Marchés publics: pourquoi la surfacturation est nuisible à l’Etat

C’est un secret de polichinelle que l’univers des marchés publics est gangrené par plusieurs pratiques préjudiciables à l’assainissement de l’économie nationale. La surfacturation, les pots de vin et autres pratiques constituent les maux qui minent le secteur.

Bénéficier d’un marché public n’est pas chose aisée avec tout le cortège de contraintes. Le prestataire, généralement, est soumis à plusieurs pratiques  qu’il se voit contraint d’honorer s’il tient à gagner le marché. Les personnes intervenants dans la chaîne, chacun à son niveau exige une retro commission d’où la surfacturation. Mais elle présente plusieurs désavantages pour l’économie du pays. Au Bénin comme dans plusieurs pays, la pratique résiste aux gouvernants comme l’hydre de lerne. Des marchés gré à gré sont finalisés en l’absence de toute orthodoxie financière. Il y a quelques mois, Jean-Baptiste Elias, président de l’Autorité nationale de lutte contre la corruption (ANLC) avait révélé une surfacturation sur l’achat de 84 motos au ministère du cadre de vie et du développement durable. Même si le dossier a été classé sans suite, l’ANLC disait vouloir faire gagner à l’Etat 300.000.000 Fcfa. Les cas sont légions et couverts malheureusement par nos cadres qui sacrifient l’Etat sur l’autel de leurs intérêts. L’administration croupit ainsi sous le poids de la corruption et ses corollaires.
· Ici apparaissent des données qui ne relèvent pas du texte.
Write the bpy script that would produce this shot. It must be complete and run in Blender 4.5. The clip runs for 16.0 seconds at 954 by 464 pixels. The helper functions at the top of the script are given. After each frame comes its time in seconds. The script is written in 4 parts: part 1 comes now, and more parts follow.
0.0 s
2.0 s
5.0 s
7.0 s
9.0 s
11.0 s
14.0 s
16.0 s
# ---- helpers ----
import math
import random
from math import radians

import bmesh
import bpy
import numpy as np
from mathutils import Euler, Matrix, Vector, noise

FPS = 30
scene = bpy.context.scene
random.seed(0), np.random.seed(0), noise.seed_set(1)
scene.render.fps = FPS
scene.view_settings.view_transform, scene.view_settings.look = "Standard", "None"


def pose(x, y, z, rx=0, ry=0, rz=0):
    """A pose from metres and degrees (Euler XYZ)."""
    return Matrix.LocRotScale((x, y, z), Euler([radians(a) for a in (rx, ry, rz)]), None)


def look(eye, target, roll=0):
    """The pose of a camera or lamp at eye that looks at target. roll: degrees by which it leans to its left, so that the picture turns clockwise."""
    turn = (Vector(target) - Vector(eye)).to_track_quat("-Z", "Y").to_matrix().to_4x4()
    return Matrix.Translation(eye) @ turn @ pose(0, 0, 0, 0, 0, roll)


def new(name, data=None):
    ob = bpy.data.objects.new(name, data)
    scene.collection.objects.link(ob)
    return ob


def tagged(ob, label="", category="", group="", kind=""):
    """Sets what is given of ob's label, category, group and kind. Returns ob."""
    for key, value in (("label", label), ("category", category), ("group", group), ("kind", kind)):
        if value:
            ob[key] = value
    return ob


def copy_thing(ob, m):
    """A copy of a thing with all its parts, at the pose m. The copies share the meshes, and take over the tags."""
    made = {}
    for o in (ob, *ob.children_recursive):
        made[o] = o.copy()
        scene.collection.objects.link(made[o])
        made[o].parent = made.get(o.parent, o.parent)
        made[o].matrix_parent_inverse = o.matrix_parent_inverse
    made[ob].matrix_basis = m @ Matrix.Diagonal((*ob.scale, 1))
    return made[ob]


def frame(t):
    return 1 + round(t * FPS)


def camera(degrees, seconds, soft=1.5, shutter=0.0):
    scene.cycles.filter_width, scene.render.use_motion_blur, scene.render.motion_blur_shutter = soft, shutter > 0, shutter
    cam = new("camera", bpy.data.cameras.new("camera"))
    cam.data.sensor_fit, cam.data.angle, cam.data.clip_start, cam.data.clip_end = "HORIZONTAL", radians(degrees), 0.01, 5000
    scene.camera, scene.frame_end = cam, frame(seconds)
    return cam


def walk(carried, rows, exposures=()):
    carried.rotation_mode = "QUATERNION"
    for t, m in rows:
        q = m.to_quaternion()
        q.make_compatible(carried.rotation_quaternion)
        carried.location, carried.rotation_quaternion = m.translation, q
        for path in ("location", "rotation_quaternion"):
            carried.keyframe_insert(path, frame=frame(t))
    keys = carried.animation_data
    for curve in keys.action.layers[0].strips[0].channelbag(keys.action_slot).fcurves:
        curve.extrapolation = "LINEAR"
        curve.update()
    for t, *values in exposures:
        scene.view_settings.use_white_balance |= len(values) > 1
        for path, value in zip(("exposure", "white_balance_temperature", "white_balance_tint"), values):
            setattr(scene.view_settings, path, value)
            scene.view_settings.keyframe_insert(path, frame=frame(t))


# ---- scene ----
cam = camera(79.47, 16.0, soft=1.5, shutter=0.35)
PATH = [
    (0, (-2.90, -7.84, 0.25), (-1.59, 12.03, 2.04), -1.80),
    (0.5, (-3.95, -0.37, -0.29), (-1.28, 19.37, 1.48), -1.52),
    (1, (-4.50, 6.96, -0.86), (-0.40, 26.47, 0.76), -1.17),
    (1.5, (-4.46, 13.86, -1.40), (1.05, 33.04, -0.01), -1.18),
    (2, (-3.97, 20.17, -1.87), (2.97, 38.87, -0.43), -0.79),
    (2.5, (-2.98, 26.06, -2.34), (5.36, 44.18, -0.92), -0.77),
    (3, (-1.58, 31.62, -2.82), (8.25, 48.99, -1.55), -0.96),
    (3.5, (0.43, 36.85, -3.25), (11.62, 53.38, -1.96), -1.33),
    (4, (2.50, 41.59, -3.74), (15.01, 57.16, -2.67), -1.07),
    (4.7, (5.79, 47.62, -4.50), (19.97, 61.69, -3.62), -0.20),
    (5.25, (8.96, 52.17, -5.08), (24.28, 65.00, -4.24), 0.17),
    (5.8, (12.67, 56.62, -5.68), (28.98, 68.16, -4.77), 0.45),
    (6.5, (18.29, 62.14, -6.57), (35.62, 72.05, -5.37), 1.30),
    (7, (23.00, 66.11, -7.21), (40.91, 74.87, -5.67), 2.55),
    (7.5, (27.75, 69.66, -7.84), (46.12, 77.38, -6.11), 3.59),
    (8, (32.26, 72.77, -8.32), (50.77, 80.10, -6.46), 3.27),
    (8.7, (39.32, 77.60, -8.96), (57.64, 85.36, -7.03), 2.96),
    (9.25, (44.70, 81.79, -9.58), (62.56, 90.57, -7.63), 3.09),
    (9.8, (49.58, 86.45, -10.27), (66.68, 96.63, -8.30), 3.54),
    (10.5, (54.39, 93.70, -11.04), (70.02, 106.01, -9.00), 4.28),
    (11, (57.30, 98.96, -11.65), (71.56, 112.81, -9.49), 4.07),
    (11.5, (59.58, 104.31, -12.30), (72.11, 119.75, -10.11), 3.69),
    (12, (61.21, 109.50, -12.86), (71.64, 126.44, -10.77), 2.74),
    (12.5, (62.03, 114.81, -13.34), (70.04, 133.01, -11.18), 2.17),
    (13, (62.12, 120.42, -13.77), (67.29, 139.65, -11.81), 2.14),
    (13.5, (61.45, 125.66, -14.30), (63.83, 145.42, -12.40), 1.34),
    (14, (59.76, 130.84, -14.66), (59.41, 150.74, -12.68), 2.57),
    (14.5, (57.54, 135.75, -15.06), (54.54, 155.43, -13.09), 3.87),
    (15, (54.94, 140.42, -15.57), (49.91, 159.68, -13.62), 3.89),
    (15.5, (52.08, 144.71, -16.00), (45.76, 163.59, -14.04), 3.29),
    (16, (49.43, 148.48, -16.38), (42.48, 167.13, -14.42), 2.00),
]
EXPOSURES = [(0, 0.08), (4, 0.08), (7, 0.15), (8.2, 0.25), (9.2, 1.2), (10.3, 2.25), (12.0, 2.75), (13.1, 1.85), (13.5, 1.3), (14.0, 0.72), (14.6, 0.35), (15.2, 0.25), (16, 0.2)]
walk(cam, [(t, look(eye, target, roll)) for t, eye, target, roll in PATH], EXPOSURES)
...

A travers sa page ‘’Economie pour tous’’, Guillaume Liby, banquier, Directeur des investissements de GroFin Côte d’Ivoire donne 12 étapes pour comprendre pourquoi la surfacturation est nuisible à l’économie nationale :

  1. La surfacturation consiste à acheter un bien au-dessus de son prix de marché. Par exemple une route qui coûte 10 000 le km est acheté à 500 000 le km. Cette route est financée par un prêt ;
    Le bénéficiaire du contrat de construction de la route de connivence avec les commissionnaires du projet fait la facture pour 500 000. Il perçoit 100 000 et reverse 400 000 à ces derniers (rétro-commissions) ;
    3. Pour rendre ce scénario possible, le prestataire est choisi et non sélectionné (gré à gré) ;
    4. Pour profiter du laxisme des commissionnaires du projet, le constructeur cherchera à réduire son coût de revient bien en deçà du prix de vente réel de 100 000.
    5. Il prendra donc des matériaux de peu de qualité pour sortir un coût de revient autour de 50 000. Sa marge sera alors de 50 000 puisque la facture réelle est de 100 000.
    6. Les commissionnaires du projet qui se partagent les 400 000 de surfacturation, vont investir immédiatement pour éliminer la traçabilité des fonds et s’en décharger ;
    7. Par conséquent, ils vont investir dans des secteurs immédiatement à leur disposition, notamment achat ou construction de bâtiments, achat de terrains, de voitures, autres objets de luxe, bref des secteurs ayant très peu d’impact sur l’économie nationale ;
    8. Le gouvernement qui a contracté ce projet va devoir rembourser 500 000 pour un projet qui a coûté 100 000 ;
    9. Le service de la dette (remboursement du capital plus les intérêts) d’un prêt de 500 000 est bien plus élevé qu’un prêt de 100 000 ;
    10. Le gouvernement va donc augmenter les taxes et autres sources de revenus publics pour faire face à ce remboursement ;
    11. Ce harcèlement fiscal va contracter l’économie nationale puisque le revenu disponible (revenu après paiement des impôts) des ménages et des entreprises est réduit au profit de l’enrichissement illicite de quelque uns qui ont investi dans des secteurs non rentables pour l’économie nationale ;
    12. Ceci entraîne la baisse des embauches, la hausse des licenciements et de la pauvreté, la baisse des investissements dans la santé et l’éducation, etc.

Nos dirigeants à divers niveaux doivent alors évaluer les effets et prendre des mesures hardies.